A True Roots Woman

Click on the photo to watch a video of Jen Kearney singing an acoustic version of her latest album's title track, "Year of the Ox."
Click on the photo to watch a video of Jen Kearney singing an acoustic version of her latest album's title track, "Year of the Ox."

Now, here is someone you need to check out: Musician and culinary school-trained chef Jen Kearney.

I saw her and her band, “The Lost Onion,” at the Lizard Lounge in Cambridge, Mass. last year and was blown away. Her band –six pieces including trumpet, sax, and trombone — played a mix of soul, latin, funk, reggae and rock n’ roll.

Most of the songs were originals. However, one of the surprising highlights was when they ended a cuban-fusion number and then started in on the Led Zeppelin hit, “What Is And What Should Never Be.” The band left the stage for this number, leaving just Kearney on the keyboards and a lead guitarist. The sound was ethereal.
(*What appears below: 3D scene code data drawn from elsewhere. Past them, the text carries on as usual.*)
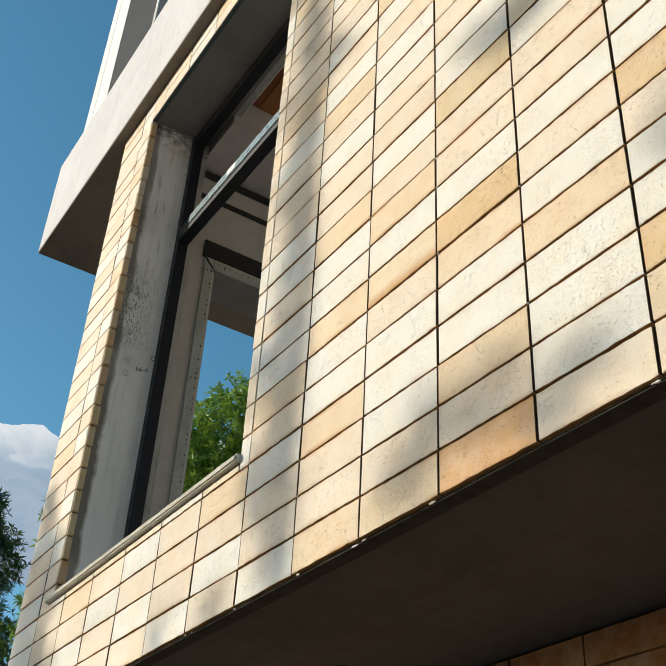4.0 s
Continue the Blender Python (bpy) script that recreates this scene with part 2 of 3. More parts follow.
def leaf_material(name, light, dark):
    n = Nodes(name)
    island = n.tree.nodes.new("ShaderNodeNewGeometry").outputs["Random Per Island"]
    body = n.mix(island, light, dark)
    n.done(body, 0.42)
    n.bsdf.inputs["Subsurface Weight"].default_value = 0.0
    trans = n.tree.nodes.new("ShaderNodeBsdfTranslucent")
    n.put(trans.inputs["Color"], n.mix(0.5, body, (0.30, 0.42, 0.05)))
    both = n.tree.nodes.new("ShaderNodeMixShader")
    both.inputs[0].default_value = 0.29
    out = n.tree.nodes["Material Output"]
    n.tree.links.new(n.bsdf.outputs[0], both.inputs[1])
    n.tree.links.new(trans.outputs[0], both.inputs[2])
    n.tree.links.new(both.outputs[0], out.inputs["Surface"])
    return n.mat


M_LEAF = leaf_material("bright_leaf", (0.31, 0.50, 0.075), (0.035, 0.10, 0.018))
M_LEAF_SHRUB = leaf_material("shrub_leaf", (0.17, 0.31, 0.055), (0.035, 0.09, 0.02))
M_LEAF_DARK = leaf_material("dark_leaf", (0.022, 0.050, 0.022), (0.010, 0.026, 0.014))
M_BARK = plaster("bark", (0.16, 0.12, 0.085), (0.09, 0.065, 0.045), 20.0, streaks=0.6, bump=0.6)


def cloud_material():
    """Glowing far cloud: bright crest, dull blue-grey body with paler drifts."""
    n = Nodes("cloud_white")
    at = n.tree.nodes.new("ShaderNodeSeparateXYZ")
    n.put(at.inputs[0], n.position)
    high = n.math("ADD", n.math("SUBTRACT", at.outputs[2], n.math("MULTIPLY", at.outputs[1], 0.3)), n.math("MULTIPLY", n.noise(0.035, 5, 0.6), 30.0))
    drift = n.math("MULTIPLY", n.ramp(n.noise(0.018, 4, 0.6, n.scaled(1.0, 0.5, 1.6)), 0.45, 0.65), 0.5)
    body = n.mix(drift, (0.33, 0.44, 0.58), (0.52, 0.63, 0.75))
    glow = n.mix(n.ramp(high, 260.0, 284.0), body, (0.78, 0.84, 0.90))
    n.done((0.10, 0.10, 0.10), 1.0, specular=0.0)
    n.put(n.bsdf.inputs["Emission Color"], glow)
    n.bsdf.inputs["Emission Strength"].default_value = 1.0
    return n.mat


M_CLOUD = cloud_material()


# ---- building blocks ----
def box(bm, x0, x1, y0, y1, z0, z1, bevel=0.0):
    made = bmesh.ops.create_cube(bm, size=1.0)["verts"]
    for v in made:
        v.co = Vector(((x0 + x1) / 2 + v.co.x * (x1 - x0), (y0 + y1) / 2 + v.co.y * (y1 - y0), (z0 + z1) / 2 + v.co.z * (z1 - z0)))
    if bevel:
        edges = list({e for v in made for e in v.link_edges})
        bmesh.ops.bevel(bm, geom=edges, offset=bevel, segments=2, affect="EDGES", profile=0.5)
    return bm


def mesh_of(name, bm, material):
    me = bpy.data.meshes.new(name)
    bm.to_mesh(me)
    bm.free()
    if material:
        me.materials.append(material)
    return me


def part(name, bm, material, parent=None, label=""):
    ob = new(name, mesh_of(name, bm, material))
    if parent:
        ob.parent = parent
        ob.matrix_parent_inverse = parent.matrix_world.inverted()
    return tagged(ob, label)


def boxes(name, material, parent, *rows, bevel=0.0, label=""):
    bm = bmesh.new()
    for r in rows:
        box(bm, *r, bevel=bevel)
    return part(name, bm, material, parent, label)


def structure(name, material, label, category, *rows, bevel=0.0):
    return tagged(boxes(name, material, None, *rows, bevel=bevel), label, category, kind="structure")


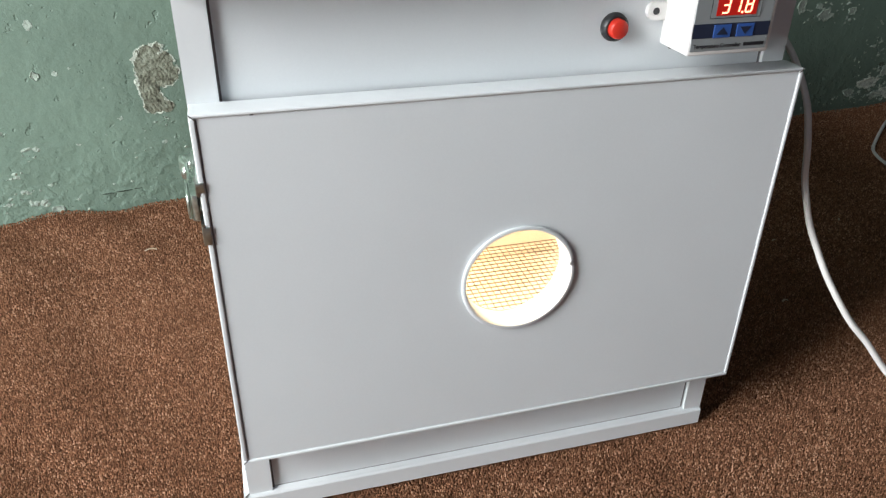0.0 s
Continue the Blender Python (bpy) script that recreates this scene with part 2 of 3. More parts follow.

The husky-voiced Kearney (who sometimes sounds like Stevie Wonder or Joan Armatrading) is playing some dates next month in Cambridge, Mass., New York, and her hometown of Lowell, Mass. She also plays in Lowell on Aug. 8 opening up for the Derek Trucks (of Allman Brothers fame) Band.

But what I didn’t know until today is that Kearney is also talented in the kitchen. An article in today’s Lowell Sun reveals she inherited “an Italian cooking gene” and includes a recipe and slideshow of her cooking what she calls “Lost at Sea Frutti de Mare.”

Now that’s a true rootsliving woman!

(I haven’t had a chance to try and make Jen’s dish, but when I do, I’ll be sure to write about it. It sounds – like her music –  incredible.)